I am making share a link feature like facebook. Currently I am parsing meta tags to get keywords, descriptions e.t.c but how to parse these type of pages http://en.wikipedia.org/wiki/Wikipedia There is no meta description for this page but facebook still fetches the following description: Wikipedia ( /ˌwɪkɪˈpiːdi.ə/ or /ˌwɪkiˈpiːdi.ə/ WIK-i-PEE-dee-ə) is a free,[3]web-based, collaborative, multilingual encyclopedia project supported by the non-profit Wikimedia Foundation. Its 17 million articles (over 3.4 million in English) have been written collaboratively by volunteers around the
How can I extract such description if there is no meta description tag found on the page.
Download this page and parse for extracting all what you need to get:
Amazon faces a similar problem, and has a fairly novel solution. Obviously, it's not perfect, but by marrying it to the idea that Bing uses, I'd bet you could get some pretty solid and interesting keyword tags auto-generated to go with the inherently more suspect description.
So it'd look like:
Description from meta
Interesting Sentences according to bing\google
STP as tags, with hover-over for context.
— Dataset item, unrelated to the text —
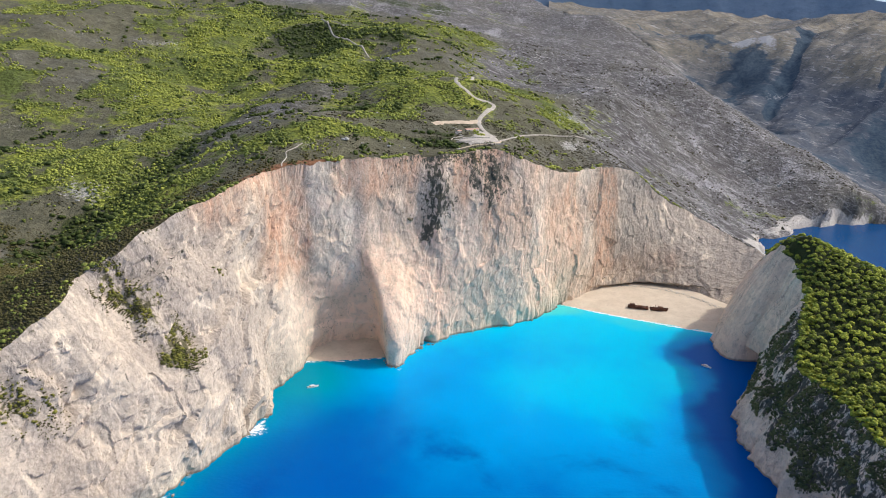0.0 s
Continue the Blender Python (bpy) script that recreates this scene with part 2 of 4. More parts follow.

I think that, in all likelyhood, this is like nuking a fly.
It'd oversolve your problem to a ridiculous degree.
Looks like they generate the description the same way Bing does which might be difficult to easily re-create:
http://www.bing.com/toolbox/support/faqs.aspx
One option would be to hit Bing and try to fetch the description from there.
If you want to create a program that gives you a good description of an arbitrary website, you'll have to do nothing less than a full fledged KI, which would possibly even pass a Turing test. So short answer: You can't.
If you are willing to pay a human intelligence to write a summary about a webpage for you, google for "Microjobs". You can create an automated Job description like "Write a two sentence summary about webpage XY" and put some cents of value behind it.
Of course you could try to find the first paragraph of text and take the first N sentences out of it, but that will fail on a lot of websites.